Show every line of the records below that contains the word "More".

::: Data for processing :::

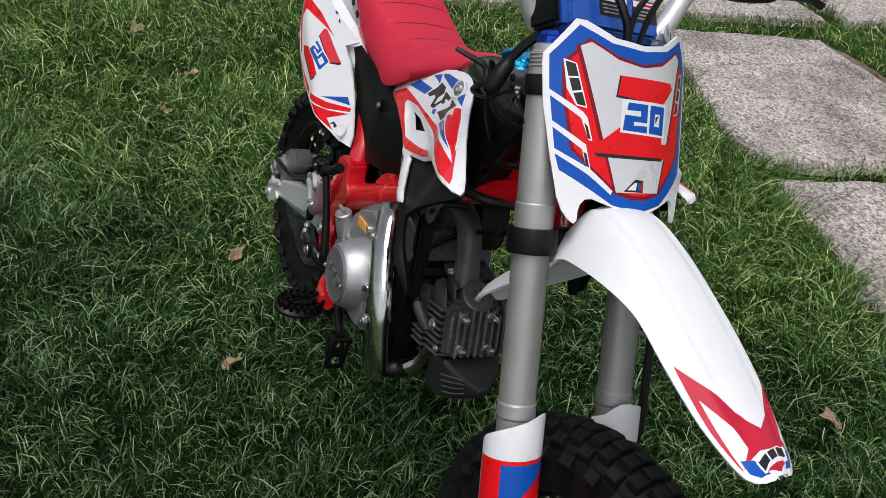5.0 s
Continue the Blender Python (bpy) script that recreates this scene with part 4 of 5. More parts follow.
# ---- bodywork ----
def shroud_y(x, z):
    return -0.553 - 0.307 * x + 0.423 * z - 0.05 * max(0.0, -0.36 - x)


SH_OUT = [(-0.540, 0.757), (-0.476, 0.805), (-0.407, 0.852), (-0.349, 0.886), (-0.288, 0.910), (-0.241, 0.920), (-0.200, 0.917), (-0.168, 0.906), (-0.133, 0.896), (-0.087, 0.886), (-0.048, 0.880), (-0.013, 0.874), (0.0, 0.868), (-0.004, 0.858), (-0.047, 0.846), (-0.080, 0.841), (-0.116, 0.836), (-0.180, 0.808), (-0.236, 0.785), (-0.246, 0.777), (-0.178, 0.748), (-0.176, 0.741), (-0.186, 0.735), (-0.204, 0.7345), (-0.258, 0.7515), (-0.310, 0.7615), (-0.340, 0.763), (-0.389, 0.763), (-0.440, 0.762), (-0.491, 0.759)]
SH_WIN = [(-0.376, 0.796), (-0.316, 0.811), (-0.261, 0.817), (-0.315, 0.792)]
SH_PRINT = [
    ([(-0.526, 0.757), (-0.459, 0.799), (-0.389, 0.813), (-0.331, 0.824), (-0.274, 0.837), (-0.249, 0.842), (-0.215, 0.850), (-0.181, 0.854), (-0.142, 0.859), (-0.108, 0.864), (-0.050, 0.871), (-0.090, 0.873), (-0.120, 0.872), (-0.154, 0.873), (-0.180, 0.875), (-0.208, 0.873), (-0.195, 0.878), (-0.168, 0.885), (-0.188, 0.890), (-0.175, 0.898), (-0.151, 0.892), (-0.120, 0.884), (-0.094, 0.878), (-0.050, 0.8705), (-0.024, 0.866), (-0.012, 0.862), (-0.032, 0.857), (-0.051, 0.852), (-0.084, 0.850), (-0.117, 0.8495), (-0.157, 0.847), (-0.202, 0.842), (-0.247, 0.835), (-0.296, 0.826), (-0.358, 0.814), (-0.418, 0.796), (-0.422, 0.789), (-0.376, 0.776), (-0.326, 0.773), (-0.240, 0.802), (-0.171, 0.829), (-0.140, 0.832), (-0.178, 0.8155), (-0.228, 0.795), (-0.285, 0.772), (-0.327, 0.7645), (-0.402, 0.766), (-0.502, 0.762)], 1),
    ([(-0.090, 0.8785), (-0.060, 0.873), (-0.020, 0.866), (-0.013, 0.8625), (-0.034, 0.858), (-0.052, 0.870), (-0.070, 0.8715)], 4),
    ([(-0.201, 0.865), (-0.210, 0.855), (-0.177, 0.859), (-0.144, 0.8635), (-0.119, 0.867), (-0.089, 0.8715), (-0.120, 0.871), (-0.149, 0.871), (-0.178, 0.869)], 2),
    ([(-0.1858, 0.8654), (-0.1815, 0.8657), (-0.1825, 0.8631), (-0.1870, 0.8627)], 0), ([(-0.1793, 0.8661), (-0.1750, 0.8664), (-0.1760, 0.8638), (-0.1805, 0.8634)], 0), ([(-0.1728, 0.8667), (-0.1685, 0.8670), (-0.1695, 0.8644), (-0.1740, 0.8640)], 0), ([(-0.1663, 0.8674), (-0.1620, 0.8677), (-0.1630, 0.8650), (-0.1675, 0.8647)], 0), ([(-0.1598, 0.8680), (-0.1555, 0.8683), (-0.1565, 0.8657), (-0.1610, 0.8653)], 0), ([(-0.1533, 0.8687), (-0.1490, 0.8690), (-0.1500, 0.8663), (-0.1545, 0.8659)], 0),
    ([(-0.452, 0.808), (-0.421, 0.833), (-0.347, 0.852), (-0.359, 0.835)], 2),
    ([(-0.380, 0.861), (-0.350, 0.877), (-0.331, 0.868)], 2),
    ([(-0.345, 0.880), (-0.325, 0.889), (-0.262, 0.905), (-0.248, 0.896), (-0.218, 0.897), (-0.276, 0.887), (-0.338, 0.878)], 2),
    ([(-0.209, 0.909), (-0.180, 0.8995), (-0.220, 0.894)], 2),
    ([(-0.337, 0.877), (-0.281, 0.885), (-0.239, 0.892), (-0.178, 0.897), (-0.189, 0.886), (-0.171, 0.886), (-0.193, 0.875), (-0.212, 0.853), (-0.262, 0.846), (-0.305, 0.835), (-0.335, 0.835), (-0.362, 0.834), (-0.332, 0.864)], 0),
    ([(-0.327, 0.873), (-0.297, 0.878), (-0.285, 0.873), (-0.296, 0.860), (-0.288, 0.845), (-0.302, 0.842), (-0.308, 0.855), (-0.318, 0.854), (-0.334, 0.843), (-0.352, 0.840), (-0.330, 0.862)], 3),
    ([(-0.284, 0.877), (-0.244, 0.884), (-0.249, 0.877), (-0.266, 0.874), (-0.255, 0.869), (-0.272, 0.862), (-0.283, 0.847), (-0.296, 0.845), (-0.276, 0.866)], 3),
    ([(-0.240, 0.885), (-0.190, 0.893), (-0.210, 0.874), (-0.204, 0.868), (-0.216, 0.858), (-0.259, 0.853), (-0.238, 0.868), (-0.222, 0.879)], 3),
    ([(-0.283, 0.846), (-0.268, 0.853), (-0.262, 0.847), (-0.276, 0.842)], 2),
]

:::
::: Data for processing :::

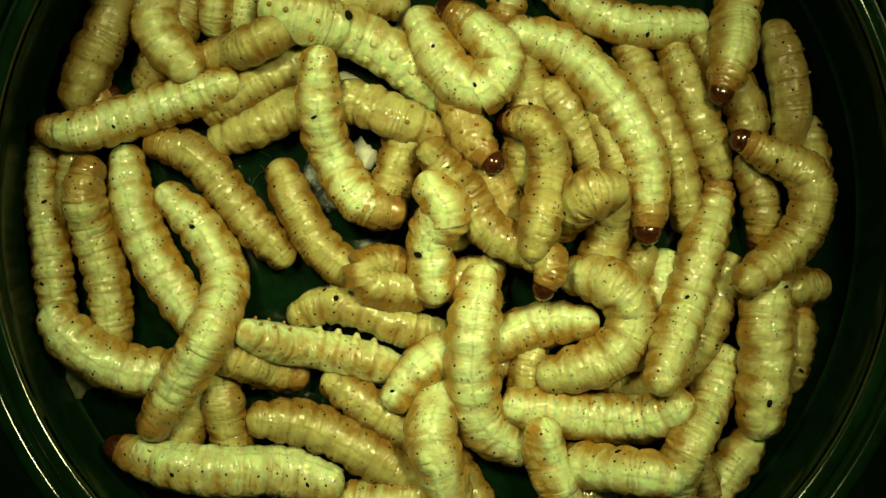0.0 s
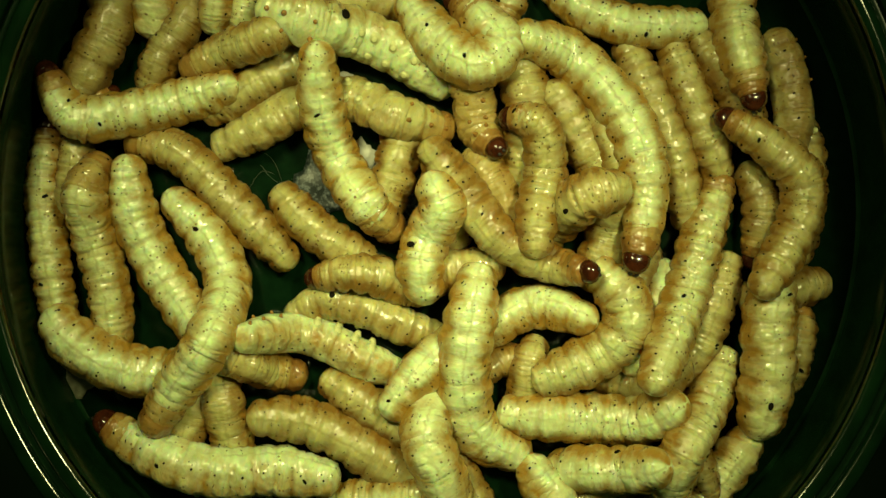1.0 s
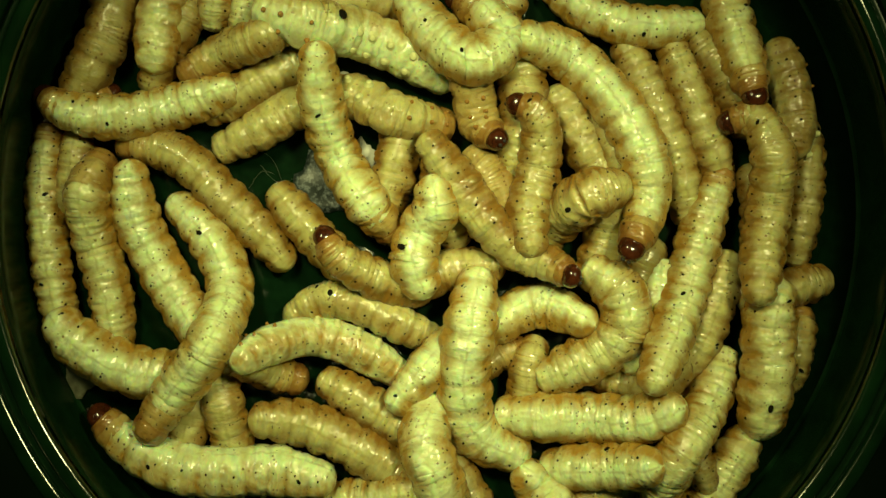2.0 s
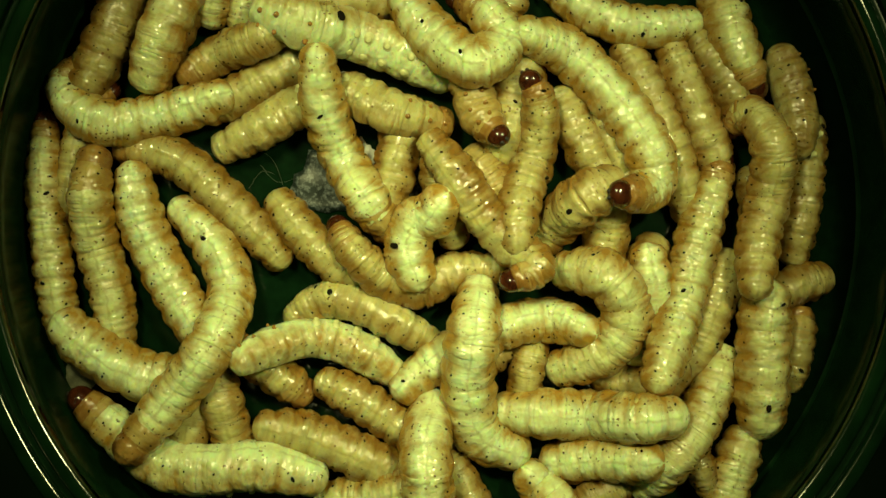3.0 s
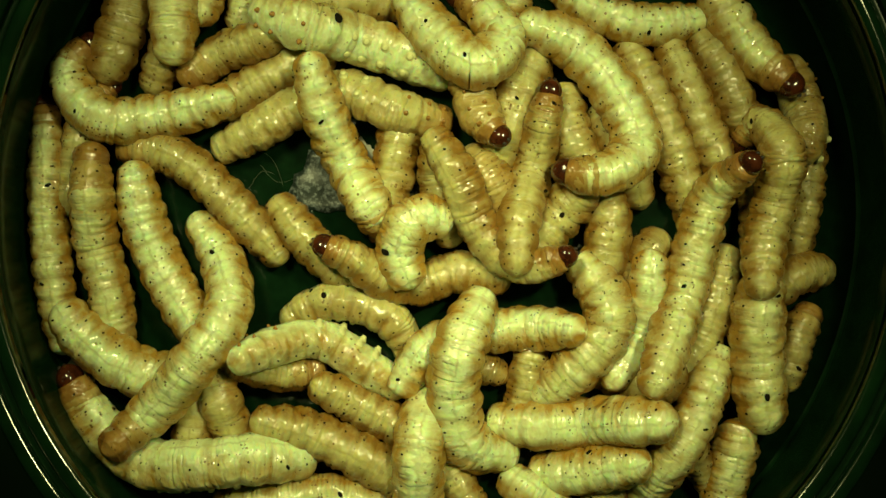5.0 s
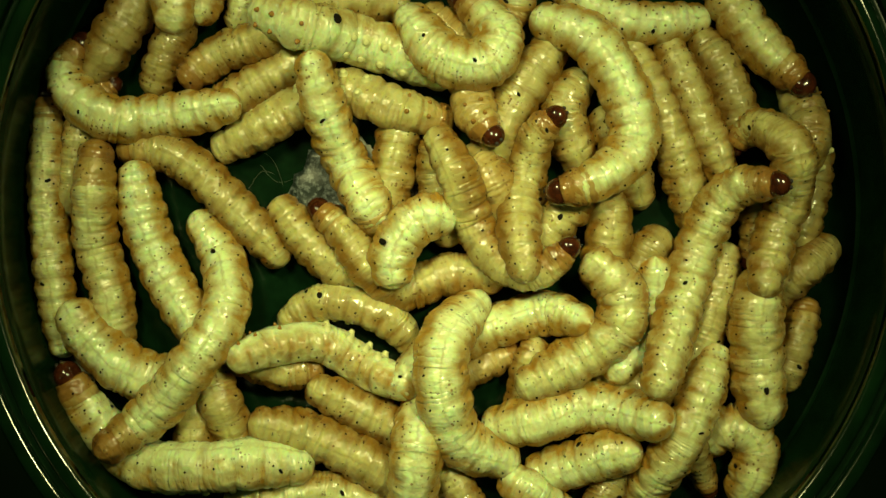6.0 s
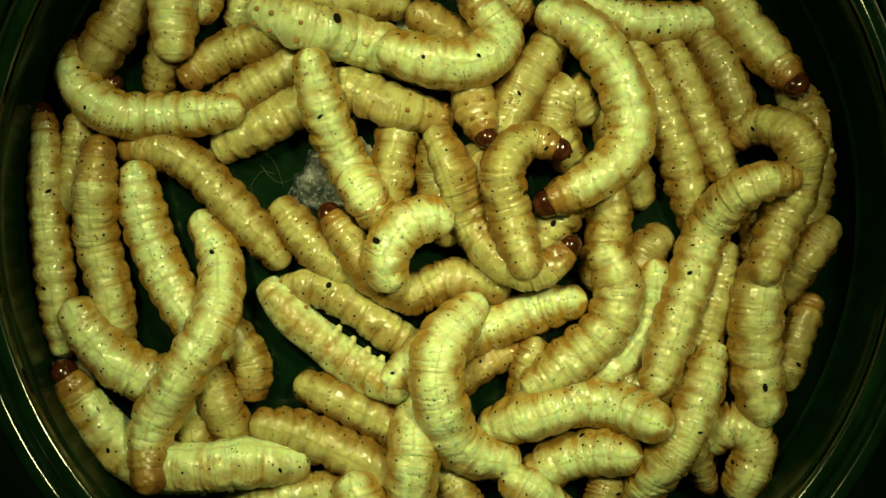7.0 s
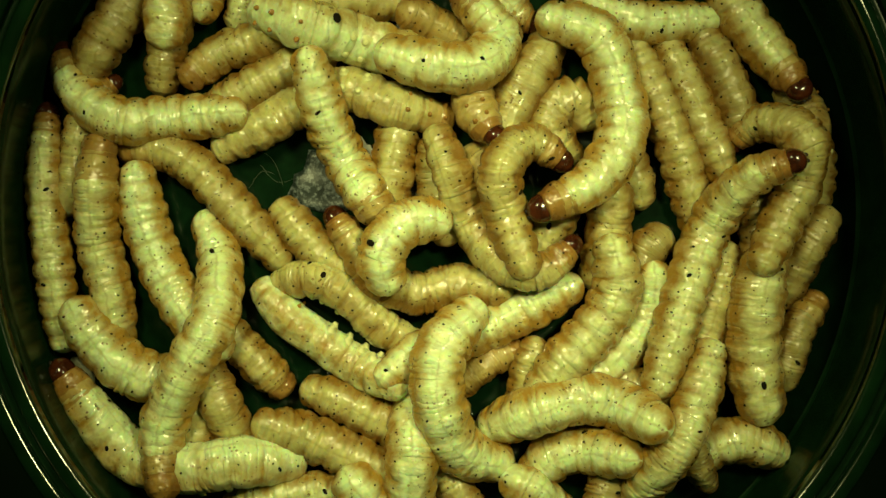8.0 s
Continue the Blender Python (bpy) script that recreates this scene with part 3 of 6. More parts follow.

:::

### Answer to the exercise
Continue the Blender Python (bpy) script that recreates this scene with part 4 of 5. More parts follow.
Continue the Blender Python (bpy) script that recreates this scene with part 3 of 6. More parts follow.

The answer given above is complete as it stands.